§ Instructions to follow:
Print, word for word, the opening line of the data below and every line after it through the line that contains "DRY_GREEN if k", but not the pictures.

§ Data provided:
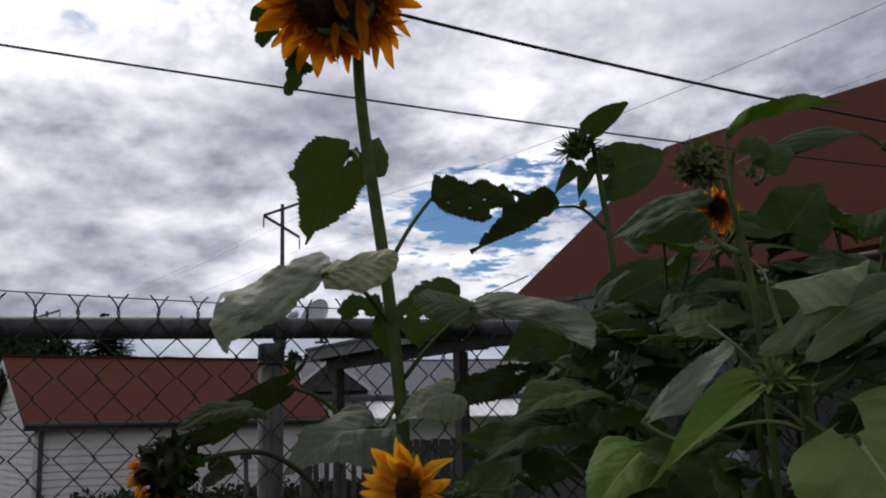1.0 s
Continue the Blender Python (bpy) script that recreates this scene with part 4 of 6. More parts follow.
BRACTS_CURLED = [petal_mesh("bract", DRY_GREEN if k % 2 else BUD_HAIR, w, b, 0.6, t, 6, 2, 0.8) for k, (w, b, t) in enumerate(((0.4, 1.6, 0.6), (0.3, -1.4, -0.5), (0.34, 2.0, 0.9), (0.26, -0.9, 1.2)))]


BRACTS_DARK = [petal_mesh("bract", DRY_DARK if k % 3 else SEPAL, w, b, 0.6, t, 6, 2, 0.8) for k, (w, b, t) in enumerate(((0.4, 1.6, 0.6), (0.3, -1.4, -0.5), (0.34, 2.0, 0.9), (0.26, -0.9, 1.2)))]


BRACTS_SPIKY = [petal_mesh("bract", SEPAL, w, b, 0.4, t, 6, 2, 1.3) for w, b, t in ((0.34, 0.5, 0.1), (0.28, -0.5, 0.3), (0.24, 1.0, -0.3))]


def facing(at, towards, spin=0.0):
    """A pose at a place whose +z looks towards a point and whose +y is as upright as can be."""
    z = (Vector(towards) - Vector(at)).normalized()
    x = Vector((0, 0, 1)).cross(z).normalized()
    y = z.cross(x)
    m = Matrix((x, y, z)).transposed().to_4x4()
    return Matrix.Translation(at) @ m @ pose(0, 0, 0, 0, 0, spin)


def disc_mesh(name, rx, ry, dome, mat, seed=0, dent=0.0):
    verts, faces, rings, around = [(0, 0, dome * 0.7)], [], 14, 48
    for i in range(1, rings + 1):
        f = i / rings
        for k in range(around):
            a = 2 * math.pi * k / around
            wob = 1 + 0.05 * noise.noise((math.cos(a) * 1.5, math.sin(a) * 1.5, seed))
            z = dome * (math.cos(f * math.pi / 2) * 0.4 + 0.6 * math.sin(min(1.0, f * 1.3) * math.pi)) + 0.0022 * noise.noise((f * 24, a * 9, seed))
            z -= dent * math.exp(-((math.cos(a) * f) ** 2) * 30)
            verts.append((rx * f * wob * math.cos(a), ry * f * wob * math.sin(a), z))
    for k in range(around):
        faces.append((0, 1 + k, 1 + (k + 1) % around))
    for i in range(rings - 1):
        for k in range(around):
            a, b = 1 + i * around + k, 1 + i * around + (k + 1) % around
            faces.append((a, a + around, b + around, b))
    return mesh_from(name, verts, faces, mat, True)


def petal_at(head, kinds, kind, ang, inner, length, tilt, roll=0.0, wide=1.0, lift=0.0, name="petal"):
    """A petal on a head's rim: direction ang in degrees, tilt towards the viewer."""
    m = pose(0, 0, 0, 0, 0, ang) @ Matrix.Translation((inner, 0, lift)) @ pose(0, 0, 0, roll, -tilt, 0)
    return part(name, kinds[kind], head, matrix=m @ Matrix.Diagonal((length, length * wide, length, 1)))


def small_flower(plant, at, towards, radius, petals, seed, bright=True, ragged=0.15, label="open flower with bright yellow petals"):
    rng = random.Random(seed)
    kinds = PETALS_BRIGHT if bright else PETALS
    head = part("flower_head", disc_mesh("disc", radius * 0.37, radius * 0.40, radius * 0.12, DISC, seed), plant, label, facing(local(plant, at), local(plant, towards)))
    part("core", disc_mesh("core", radius * 0.15, radius * 0.15, radius * 0.10, DISC_CORE, seed + 1), head, matrix=pose(0, 0, radius * 0.05))
    for k in range(petals):
        a = 360 * k / petals + rng.uniform(-7, 7)
        n = radius * rng.uniform(0.62, 0.86) * (1 - ragged * rng.random())
        petal_at(head, kinds, rng.choice((0, 2, 1, 3, 0)), a, radius * 0.27, n, rng.uniform(-5, 38), rng.uniform(-30, 30), rng.uniform(1.2, 1.8), rng.uniform(-0.004, 0.003))
    for k in range(12):
        petal_at(head, BRACTS, k % 3, 30 * k + rng.uniform(-8, 8), radius * 0.2, radius * 0.5, -25, 0, 1.0, -0.008, "bract")
    back = tube_mesh("receptacle", [(0, 0, -radius * 0.22), (0, 0, -radius * 0.12), (0, 0, -0.002)], [radius * 0.08, radius * 0.22, radius * 0.33], STEM, 14)
    part("receptacle", back, head)
    return head


def bud(plant, at, towards, radius, bracts, seed, reach=1.5, label="spiky green unopened bud", droop=0.0, name="bud", kinds=None):
    rng = random.Random(seed)
    core = disc_mesh("bud", radius * 0.8, radius * 0.8, radius * 0.9, STEM_DARK, seed)
    head = part(name, core, plant, label, facing(local(plant, at), local(plant, towards)))
    part("receptacle", tube_mesh("receptacle", [(0, 0, -radius * 0.8), (0, 0, -radius * 0.45), (0, 0, 0)], [radius * 0.25, radius * 0.7, radius * 0.8], STEM_DARK, 12), head)
    for k in range(bracts):
        f = k / bracts
        ang = 137.5 * k
        petal_at(head, kinds or BRACTS, k % 3, ang, radius * (0.85 - 0.6 * f), radius * rng.uniform(0.75, 1.0) * reach * (1 - 0.35 * f), -20 + 75 * f - droop * rng.random(), rng.uniform(-15, 15), rng.uniform(0.8, 1.2), -radius * 0.4 * (1 - f) + radius * 0.4 * f, "bract")
    return head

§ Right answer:
1.0 s
Continue the Blender Python (bpy) script that recreates this scene with part 4 of 6. More parts follow.
BRACTS_CURLED = [petal_mesh("bract", DRY_GREEN if k % 2 else BUD_HAIR, w, b, 0.6, t, 6, 2, 0.8) for k, (w, b, t) in enumerate(((0.4, 1.6, 0.6), (0.3, -1.4, -0.5), (0.34, 2.0, 0.9), (0.26, -0.9, 1.2)))]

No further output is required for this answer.